19 Juillet 2010
Voici un premier roman qui ne vous laissera pas indifférent !
J’ai entendu parler de Gipsy Paladini, pour la première fois, sur Facebook; charmante personne, ses lecteurs et «amis Facebook» étaient dithyrambiques à son égard. Une demande d’amitié et
quelques «recherches googlesques» plus tard, je me rends compte que cette auteure a lancé son livre au Salon du Livre de Montréal, édité par une maison québécoise mais qu’elle habite à Paris.
Quelques échanges de courriels et tout gentiment, quelque temps plus tard, je reçois son livre par courrier postal.
Je l’avoue, même si certains pourraient penser que cela influencerait mon jugement, ma critique ou mon objectivité: Gipsy Paladini est une personne extrêmement gentille et une écrivaine tout à
fait diabolique ! Parler de la vie de Gipsy, la gitane, c’est partir pour tout un cours de géographie: grande voyageuse, ouverte sur le monde, citoyenne de l’Univers, on comprend vite d’où
viennent les sources de sa créativité. Je vous invite donc à lire sa propre prose biographique sur son site personnel. !
«Sang pour sang» est un formidable thriller, un roman policier très bien construit, une intrigue très bien ficelée et surtout, une histoire alimentée par une
extraordinaire imagination qui vous surprendra tout au long de votre lecture. Ce premier roman de Gipsy Paladini est plein de promesses; j’ai adoré son style d’écriture, crue, avec une
construction romanesque en spirale qui vous transporte de page en page dans un tourbillon de plus en plus rapide vers une finale imaginative, surprenante et pleine de rebondissements.
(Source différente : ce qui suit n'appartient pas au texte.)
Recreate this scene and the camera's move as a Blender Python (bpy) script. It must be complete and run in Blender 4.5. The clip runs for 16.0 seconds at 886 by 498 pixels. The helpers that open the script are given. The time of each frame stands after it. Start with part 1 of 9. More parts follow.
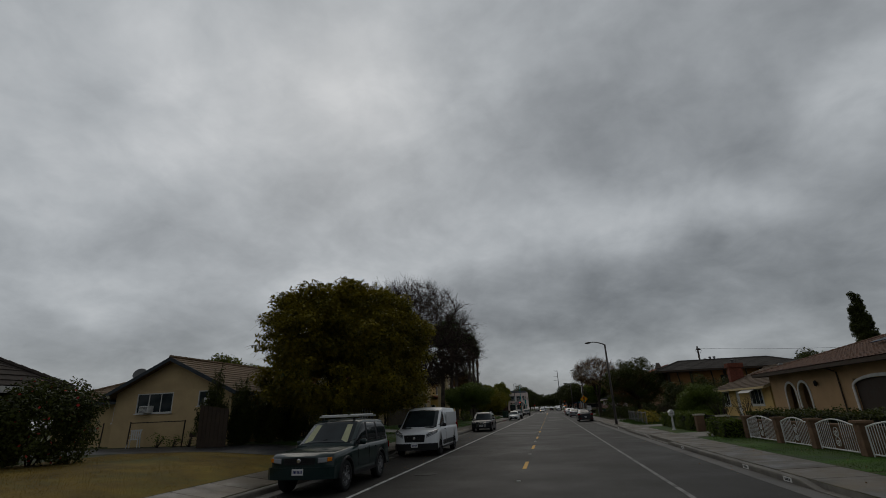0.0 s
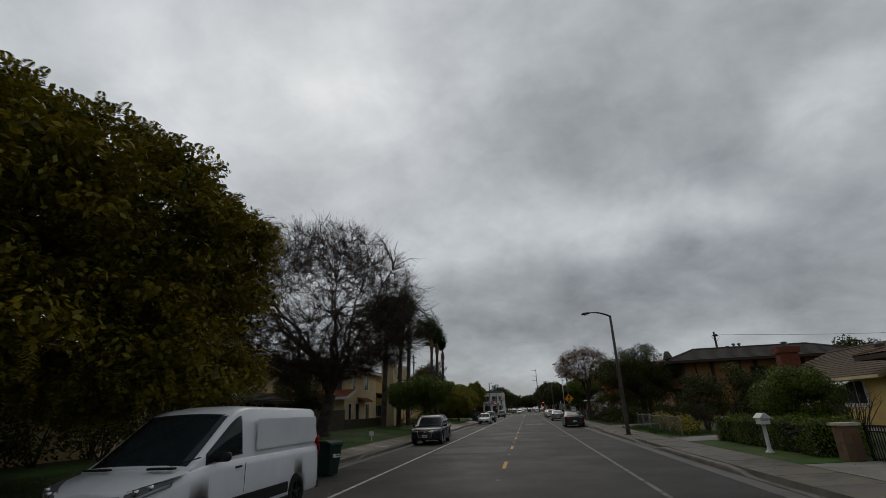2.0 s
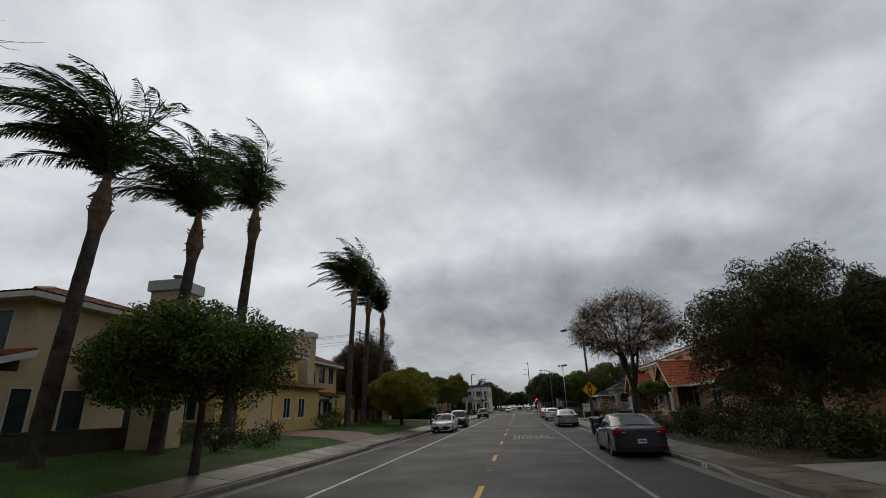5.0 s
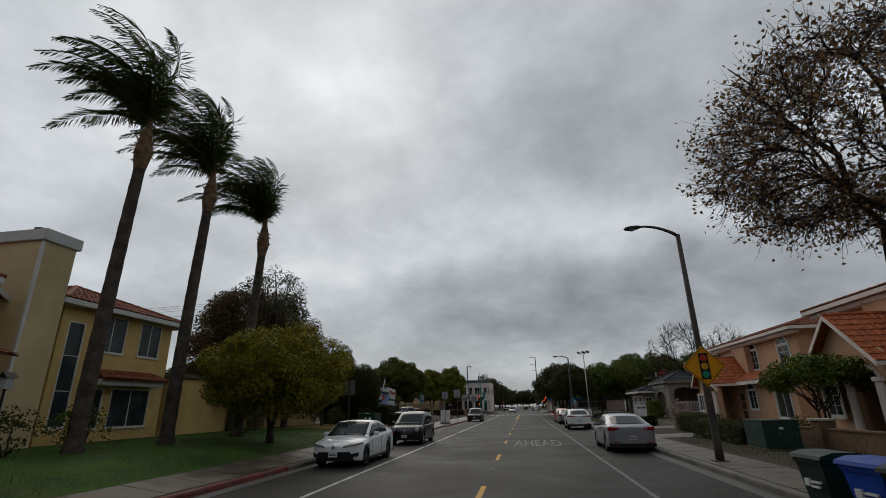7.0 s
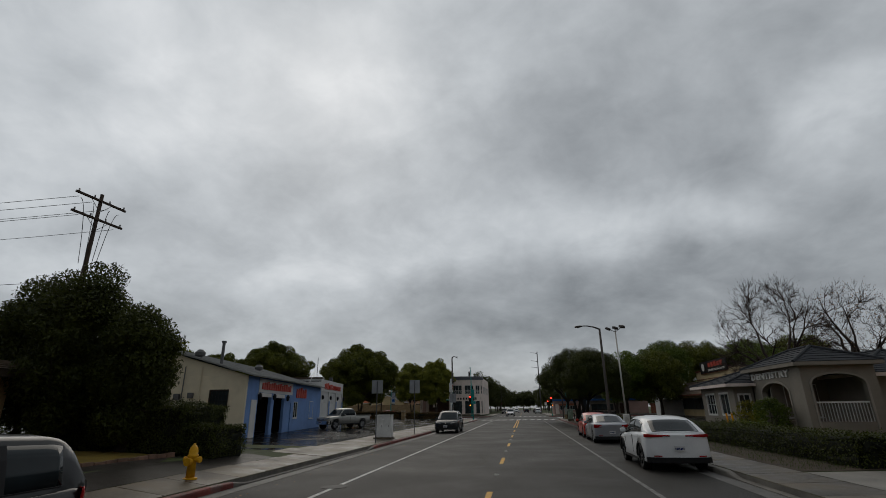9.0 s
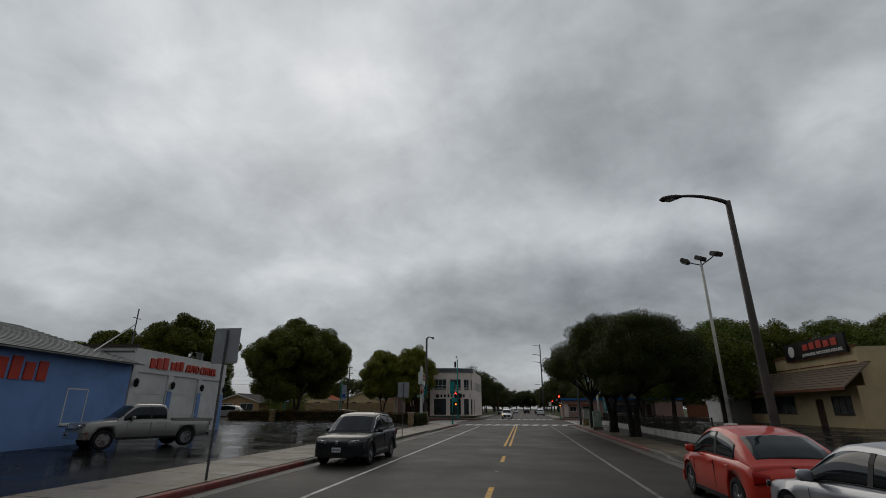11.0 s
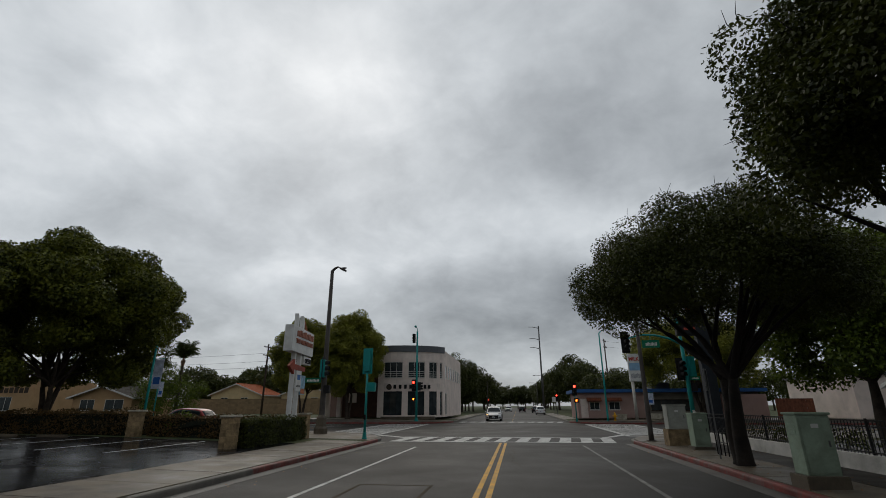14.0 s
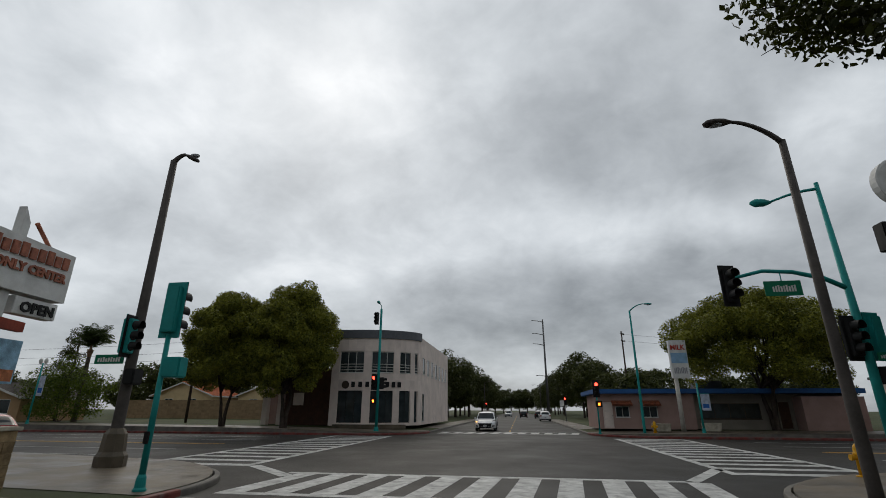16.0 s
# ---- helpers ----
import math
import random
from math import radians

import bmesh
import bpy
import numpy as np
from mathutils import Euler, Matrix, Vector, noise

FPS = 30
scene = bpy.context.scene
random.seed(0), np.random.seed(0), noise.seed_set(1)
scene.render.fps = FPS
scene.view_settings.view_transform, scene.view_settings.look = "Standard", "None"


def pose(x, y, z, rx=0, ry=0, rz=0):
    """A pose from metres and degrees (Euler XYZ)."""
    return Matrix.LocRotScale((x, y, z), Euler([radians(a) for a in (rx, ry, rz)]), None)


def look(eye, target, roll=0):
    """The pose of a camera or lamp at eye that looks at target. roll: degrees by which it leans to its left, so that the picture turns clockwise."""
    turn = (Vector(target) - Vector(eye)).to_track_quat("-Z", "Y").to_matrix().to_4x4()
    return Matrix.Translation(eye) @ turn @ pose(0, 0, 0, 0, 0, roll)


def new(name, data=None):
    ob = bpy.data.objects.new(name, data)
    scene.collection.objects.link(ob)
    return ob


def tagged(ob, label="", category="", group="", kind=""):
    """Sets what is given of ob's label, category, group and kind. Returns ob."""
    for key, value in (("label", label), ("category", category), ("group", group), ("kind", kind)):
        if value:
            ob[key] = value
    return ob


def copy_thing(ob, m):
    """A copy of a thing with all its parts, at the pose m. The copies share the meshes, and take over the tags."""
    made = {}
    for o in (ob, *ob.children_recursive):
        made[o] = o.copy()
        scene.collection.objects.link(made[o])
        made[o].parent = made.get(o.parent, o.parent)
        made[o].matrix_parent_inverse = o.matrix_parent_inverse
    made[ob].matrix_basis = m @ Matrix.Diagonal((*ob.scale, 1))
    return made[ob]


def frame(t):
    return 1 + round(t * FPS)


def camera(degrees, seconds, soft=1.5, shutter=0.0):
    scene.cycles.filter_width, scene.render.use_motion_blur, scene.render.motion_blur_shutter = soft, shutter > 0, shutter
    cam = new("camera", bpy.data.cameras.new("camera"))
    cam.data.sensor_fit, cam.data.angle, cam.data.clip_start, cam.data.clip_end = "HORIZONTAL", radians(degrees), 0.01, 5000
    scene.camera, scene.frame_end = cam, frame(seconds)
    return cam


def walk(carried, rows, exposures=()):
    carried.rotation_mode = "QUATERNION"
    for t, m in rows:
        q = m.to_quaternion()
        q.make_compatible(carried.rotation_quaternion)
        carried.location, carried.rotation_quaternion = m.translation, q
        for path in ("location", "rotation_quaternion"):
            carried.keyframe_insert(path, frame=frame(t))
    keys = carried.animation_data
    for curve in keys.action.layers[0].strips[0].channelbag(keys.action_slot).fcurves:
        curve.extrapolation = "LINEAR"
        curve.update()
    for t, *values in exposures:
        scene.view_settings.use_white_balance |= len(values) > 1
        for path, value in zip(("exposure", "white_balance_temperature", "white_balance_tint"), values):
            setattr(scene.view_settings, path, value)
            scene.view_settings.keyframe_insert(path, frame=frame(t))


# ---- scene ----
cam = camera(86.79, 16.0, soft=0.9)
# seconds, place, yaw to the left, pitch up, roll
PATH = [
    (0, 0.125, -1.039, 1.859, 11.411, 19.160, -2.465),
    (0.5, 0.058, 2.348, 1.859, 9.572, 19.182, -2.431),
    (1, 0.055, 6.062, 1.836, 9.023, 19.350, -2.453),
    (1.5, 0.070, 10.184, 1.839, 8.793, 19.332, -2.425),
    (2, 0.059, 14.686, 1.839, 8.930, 19.193, -2.370),
    (2.5, -0.014, 19.373, 1.874, 8.856, 18.994, -2.135),
    (3, -0.056, 24.203, 1.831, 8.744, 18.986, -1.940),
    (3.5, -0.081, 29.252, 1.888, 8.389, 18.773, -1.802),
    (4, -0.043, 34.446, 1.857, 8.195, 18.785, -1.758),
    (4.5, 0.066, 39.525, 1.876, 8.065, 18.722, -1.731),
    (4.7, 0.100, 41.620, 1.851, 8.024, 18.805, -1.901),
    (6.8, 0.210, 66.484, 1.846, 8.754, 18.825, -1.240),
    (7, 0.199, 68.895, 1.857, 8.964, 18.660, -1.102),
    (7.5, 0.181, 75.040, 1.849, 9.274, 18.530, -0.791),
    (8, 0.156, 81.320, 1.917, 9.353, 18.813, -0.816),
    (8.5, 0.097, 87.464, 1.854, 9.201, 18.642, -0.808),
    (9, -0.008, 93.366, 1.842, 9.013, 18.839, -0.779),
    (9.2, -0.049, 95.742, 1.863, 9.179, 18.766, -0.867),
    (11.3, -0.038, 119.902, 1.827, 9.236, 18.791, 0.047),
    (11.5, -0.053, 122.066, 1.863, 9.207, 18.675, -0.002),
    (12, -0.107, 127.342, 1.850, 8.999, 18.496, -0.264),
    (12.5, -0.187, 132.538, 1.855, 8.835, 18.433, -0.220),
    (13, -0.233, 137.648, 1.831, 8.709, 18.395, -0.303),
    (13.5, -0.217, 142.587, 1.831, 8.588, 18.326, -0.205),
    (14, -0.142, 147.261, 1.770, 8.547, 18.528, -0.203),
    (14.5, -0.052, 151.652, 1.787, 8.673, 18.755, 0.098),
    (15, -0.036, 155.752, 1.842, 8.651, 18.778, 0.122),
    (15.5, -0.007, 159.272, 1.843, 8.725, 18.938, 0.081),
    (16, 0.058, 162.252, 1.830, 8.845, 18.958, 0.165),
]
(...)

Comme tout bon polar, le début du roman assemble tous les ingrédients avant l’achèvement du plat final: un personnage absolument fascinant (j’y reviens tantôt ...), des personnages secondaires
vrais et complexes, des meurtres crapuleux et une galerie de coupables tout à fait crédibles. Durant toute la première partie, l’auteure agence tous ces ingrédients d’une façon tout à fait
diabolique. Un fait ici, une phrase là, un indice laissé au hasard de notre lecture, une information qui explose sous nos yeux mais jamais avant le milieu du livre, le lecteur ne se doutera
de la direction que prendra l’enquête. Alors, à un certain moment, l’enquête prend une tournure imprévisible et là, le doigt du lecteur doit s’ajuster à la vitesse de l’oeil pour tourner les
pages aussi vite qu’il le peut. Attention, ne commencez pas la seconde partie du roman au lit ... car, la nuit blanche sera le salaire que vous devrez payer pour votre plaisir de lecture.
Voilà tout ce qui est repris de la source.